**INSTRUCTION:** Locate all lines with the word "values". Copy them.

**PROVIDED MATERIAL:**
______

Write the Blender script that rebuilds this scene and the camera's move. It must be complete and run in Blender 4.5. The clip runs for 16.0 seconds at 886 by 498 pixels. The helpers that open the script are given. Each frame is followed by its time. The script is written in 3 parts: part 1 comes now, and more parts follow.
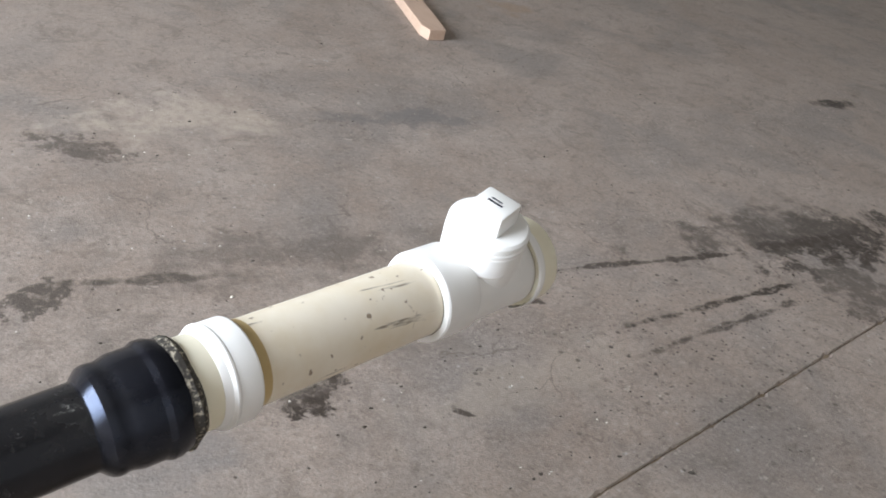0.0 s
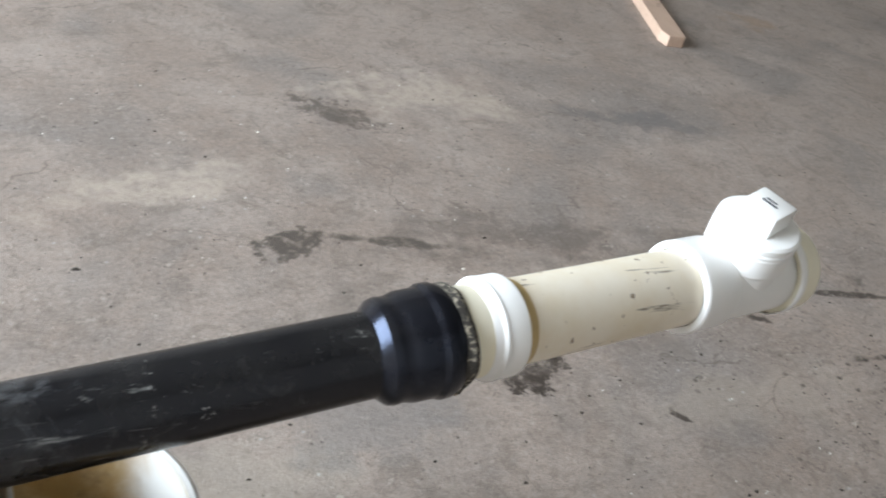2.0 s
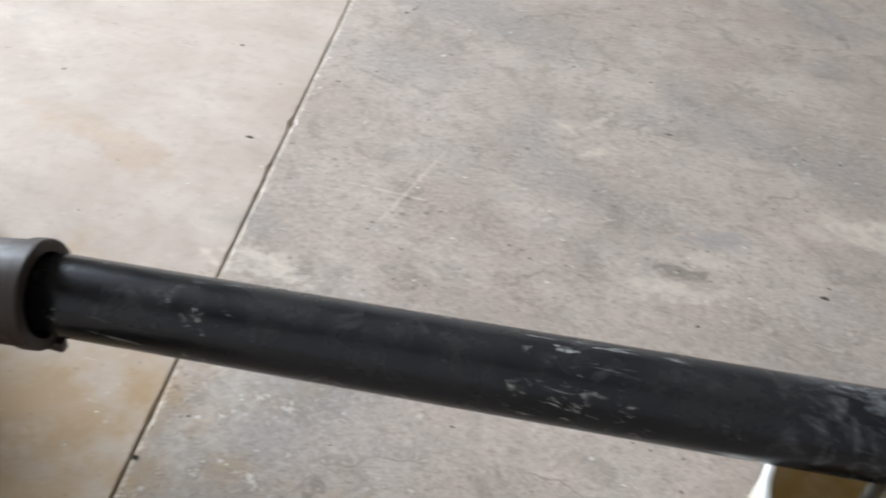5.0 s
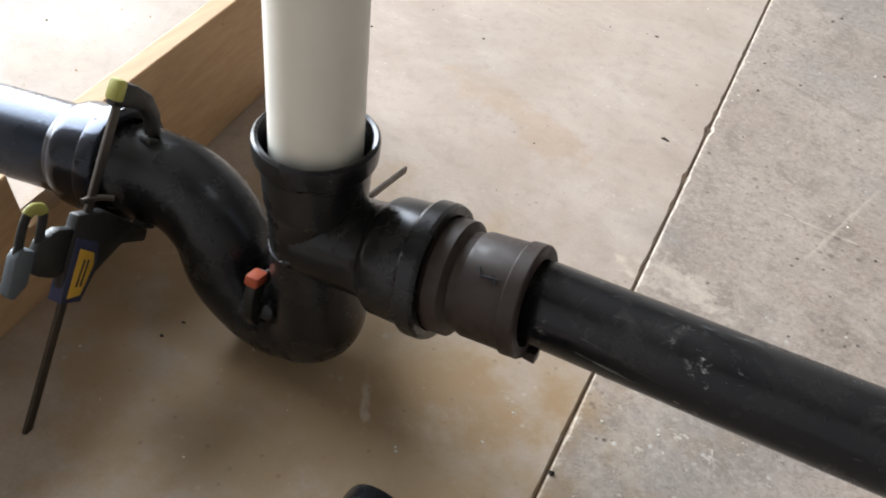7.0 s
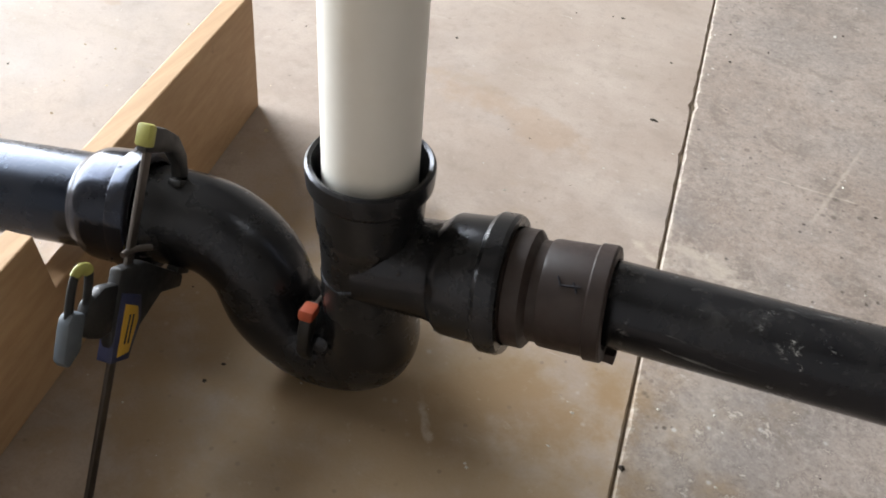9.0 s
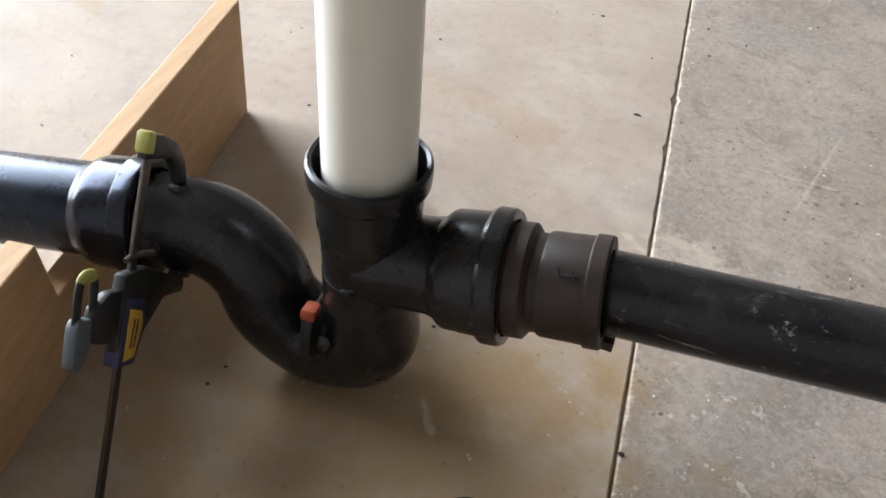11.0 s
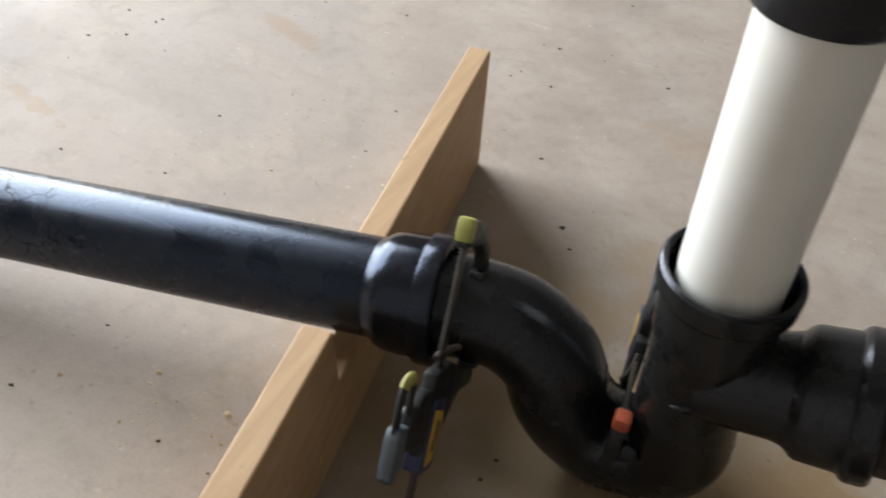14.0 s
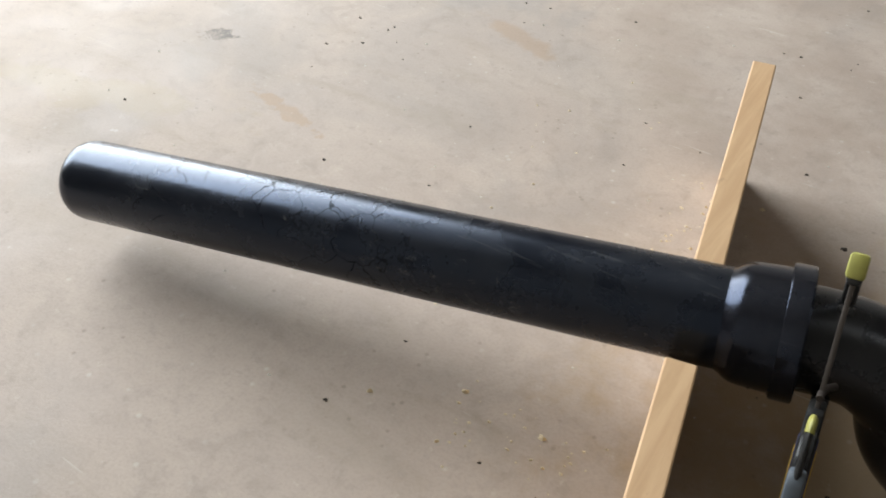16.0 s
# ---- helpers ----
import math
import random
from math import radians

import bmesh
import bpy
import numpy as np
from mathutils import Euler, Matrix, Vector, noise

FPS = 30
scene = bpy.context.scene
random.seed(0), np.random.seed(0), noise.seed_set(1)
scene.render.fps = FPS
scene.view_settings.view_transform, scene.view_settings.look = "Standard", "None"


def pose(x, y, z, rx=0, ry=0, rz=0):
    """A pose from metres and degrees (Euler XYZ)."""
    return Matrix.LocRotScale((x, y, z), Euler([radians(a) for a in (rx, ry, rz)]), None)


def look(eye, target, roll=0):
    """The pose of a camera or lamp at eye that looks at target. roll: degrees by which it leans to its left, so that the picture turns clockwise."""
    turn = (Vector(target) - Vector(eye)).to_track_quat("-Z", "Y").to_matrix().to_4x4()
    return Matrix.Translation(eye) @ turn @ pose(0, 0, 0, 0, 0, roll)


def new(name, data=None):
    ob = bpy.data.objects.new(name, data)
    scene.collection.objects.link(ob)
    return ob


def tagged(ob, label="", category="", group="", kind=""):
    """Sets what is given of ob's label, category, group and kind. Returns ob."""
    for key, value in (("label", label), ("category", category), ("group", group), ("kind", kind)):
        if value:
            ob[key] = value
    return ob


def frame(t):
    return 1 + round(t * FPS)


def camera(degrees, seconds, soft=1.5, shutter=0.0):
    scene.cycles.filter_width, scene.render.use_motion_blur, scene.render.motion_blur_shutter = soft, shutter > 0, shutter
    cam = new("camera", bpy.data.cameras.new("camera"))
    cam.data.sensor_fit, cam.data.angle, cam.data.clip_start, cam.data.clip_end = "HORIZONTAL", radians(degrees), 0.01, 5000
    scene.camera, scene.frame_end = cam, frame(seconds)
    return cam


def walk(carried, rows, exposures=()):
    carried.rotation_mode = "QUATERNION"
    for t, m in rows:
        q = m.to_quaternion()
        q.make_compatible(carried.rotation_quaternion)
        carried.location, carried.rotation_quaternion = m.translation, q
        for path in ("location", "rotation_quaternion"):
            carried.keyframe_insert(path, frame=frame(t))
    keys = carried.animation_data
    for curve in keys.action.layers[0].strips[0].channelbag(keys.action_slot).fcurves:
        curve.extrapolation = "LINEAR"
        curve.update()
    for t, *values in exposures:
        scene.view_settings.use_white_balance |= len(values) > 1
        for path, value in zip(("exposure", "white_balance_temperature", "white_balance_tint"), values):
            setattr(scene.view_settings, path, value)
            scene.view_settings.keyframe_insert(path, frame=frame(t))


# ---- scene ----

______

**REPLY TO THE EXERCISE:**
    for t, *values in exposures:
        scene.view_settings.use_white_balance |= len(values) > 1
        for path, value in zip(("exposure", "white_balance_temperature", "white_balance_tint"), values):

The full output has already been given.